I had a bad week at work this week – and I’m going to leave it at that. Reiterating it all to the whole blogosphere isn’t going to change what happened.
Its weeks like this that make me wonder if being away from my kids at work all day is really worth it. If Rob’s work doesn’t ship us out to another continent so we can be together then should we downgrade our home so that I can stay home with the kids? How much would we have to downgrade? A 2-bedroom apartment? Would I be any happier? Is a bad day with the kids worse than a bad day at the office? Am I jumping the gun ’cause I’m pee’d off? I know that when I get home tonight and I’m enjoying playing dress-up with the kids, or out for a walk with them that all of the stress from this week will reside, but in the mean time I’m fuming because of the things that have happened. And I also know that after a bad weekend with the kids I’m longing for Monday morning.

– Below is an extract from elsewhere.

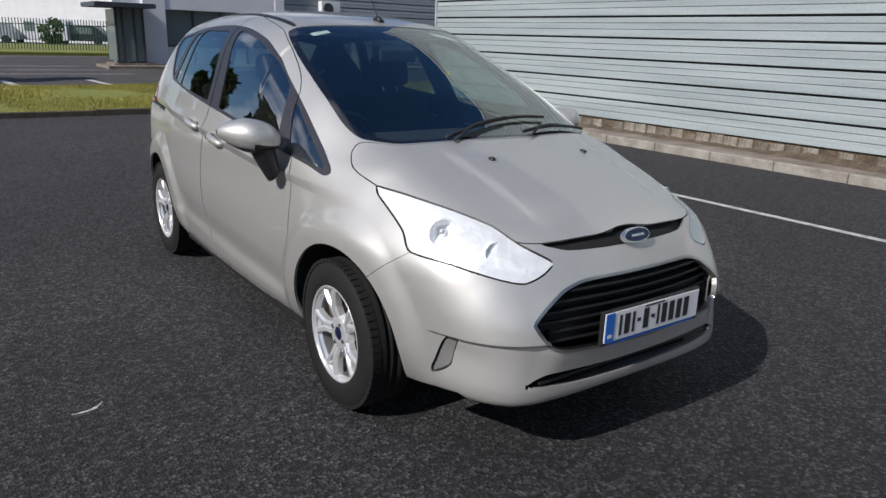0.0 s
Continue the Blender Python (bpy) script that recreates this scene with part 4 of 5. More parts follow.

Hmmmm. just thinking about the upcoming Long Weekend that I get to spend with the two most wonderful human beings ever created is already making me feel better. It’s funny how our kids have a way of doing that for us isn’t it? They seem to make all of the gray skies disappear and replace them with sunshine! When my husband and I fist began dating he had a car that he bought second hand. On it was a bumper sticker. It said:
I HAVE KIDS
I originally thought the sticker meant that in comparison to the issues kids dealt out, other “crisis” were small. But now the sticker has taken on new meaning for me. Now it means that the happiness I derive from my kids makes any crisis seem insignificant, that my kids are the most important thing to me.
You can slap my ass and call me Sally, but I can handle it. My days are sunny because of my kids, not because of my work!
Wouldn’t these two little cuties make your days sunny too?

PS – Wow! 3 posts within 24 hrs – that must be a record of some sort for me!